# DIRECTIONS FOR THIS TASK
Go through the data and copy every line exactly, but not the images.

## begin

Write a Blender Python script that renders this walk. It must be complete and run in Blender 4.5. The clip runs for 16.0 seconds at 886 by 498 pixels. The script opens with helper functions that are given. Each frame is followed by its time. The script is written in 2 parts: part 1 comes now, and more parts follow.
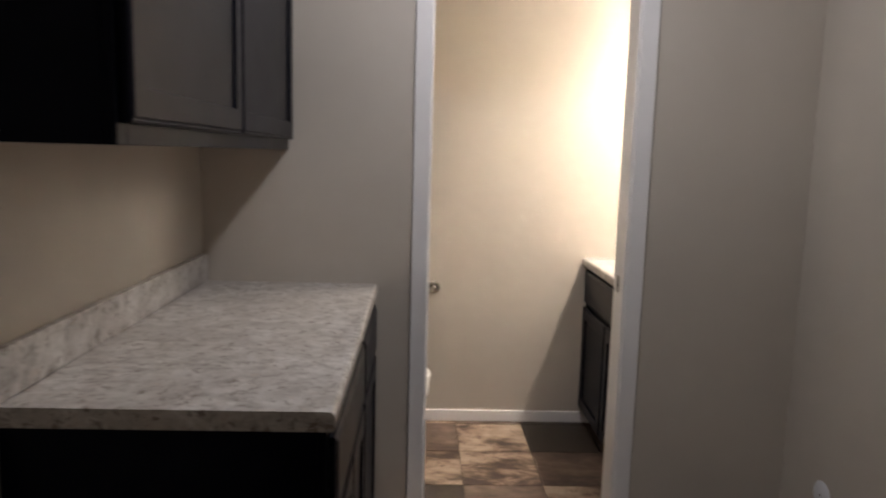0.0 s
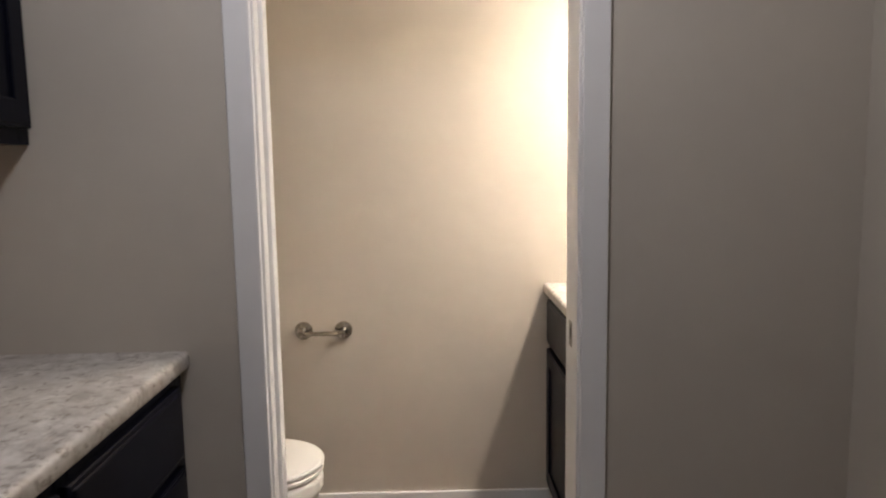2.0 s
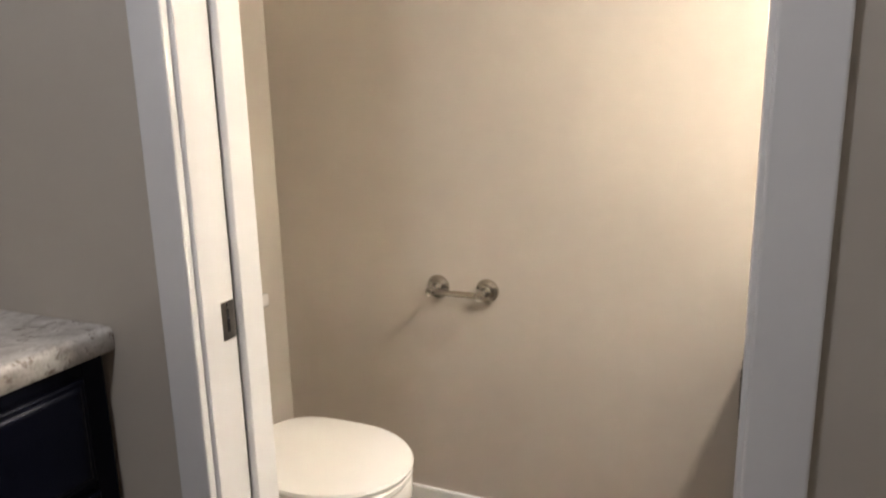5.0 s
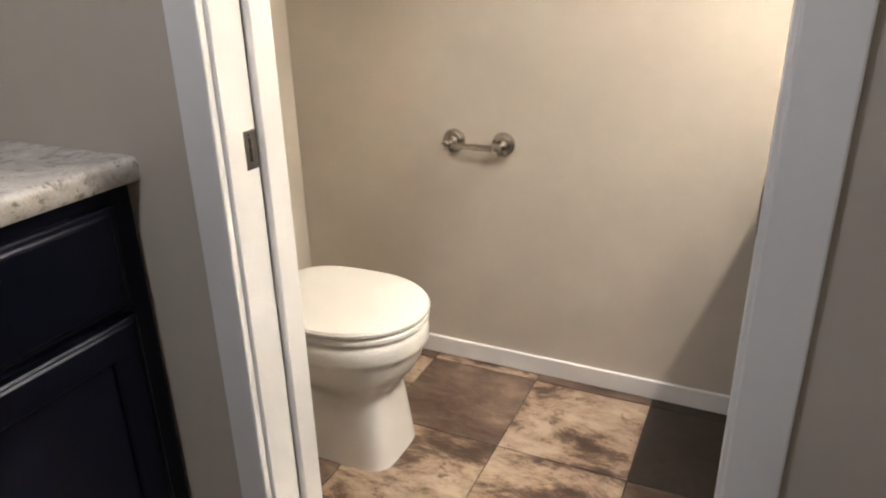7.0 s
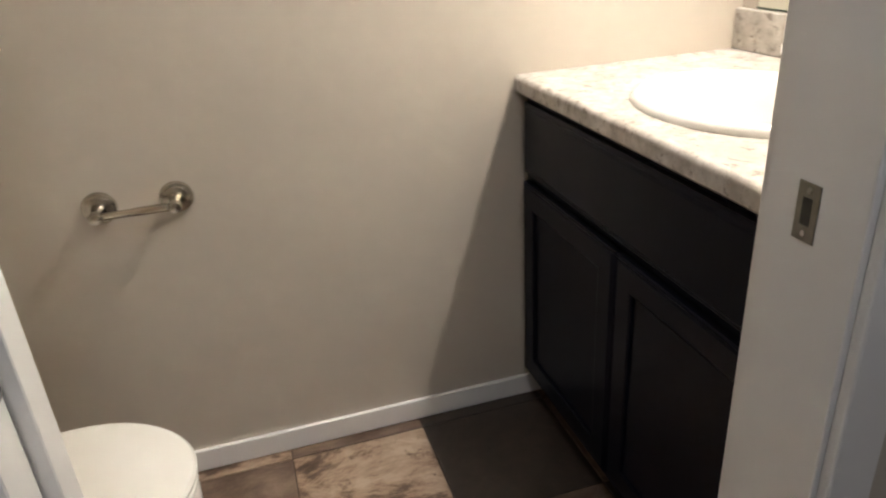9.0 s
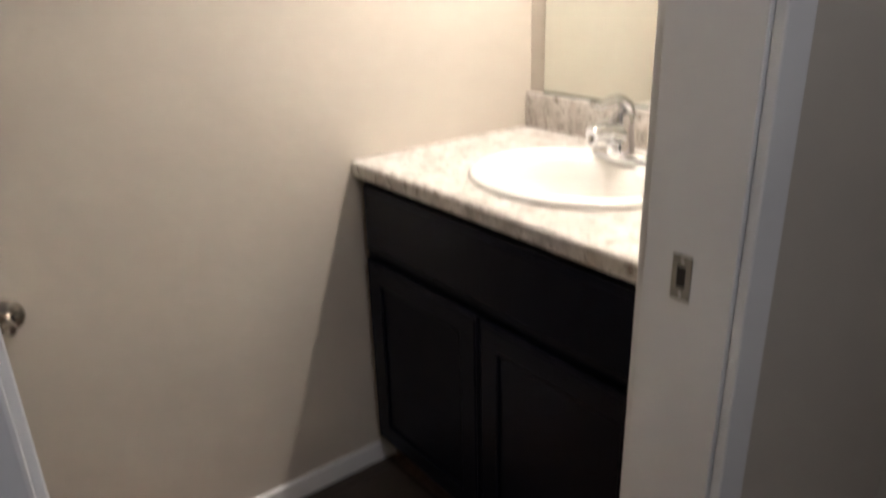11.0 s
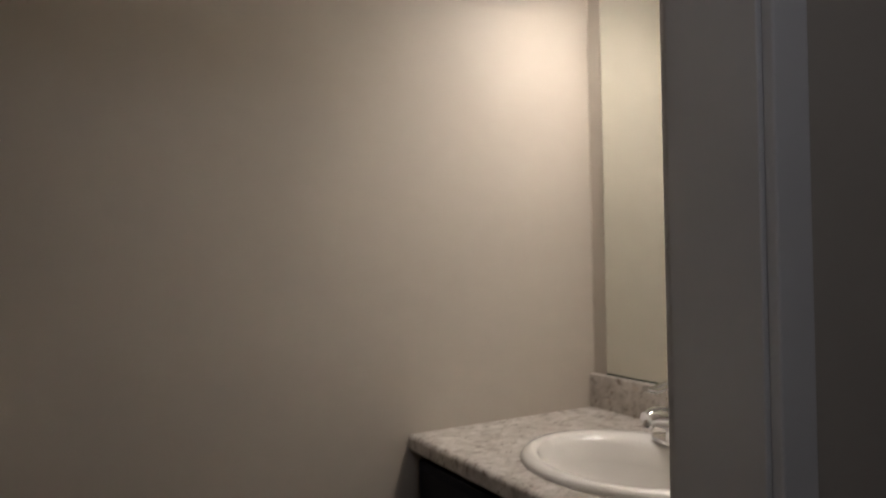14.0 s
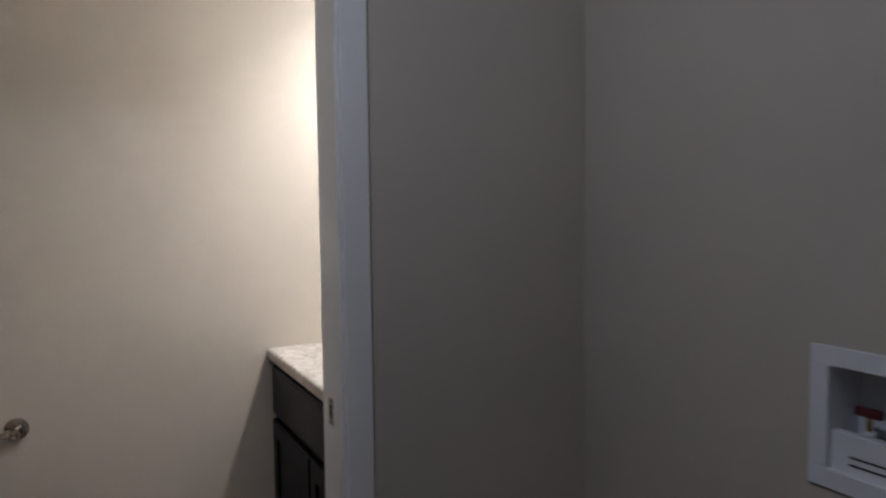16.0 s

## end

# SOLUTION FOR THIS EXERCISE
Write a Blender Python script that renders this walk. It must be complete and run in Blender 4.5. The clip runs for 16.0 seconds at 886 by 498 pixels. The script opens with helper functions that are given. Each frame is followed by its time. The script is written in 2 parts: part 1 comes now, and more parts follow.
0.0 s
2.0 s
5.0 s
7.0 s
9.0 s
11.0 s
14.0 s
16.0 s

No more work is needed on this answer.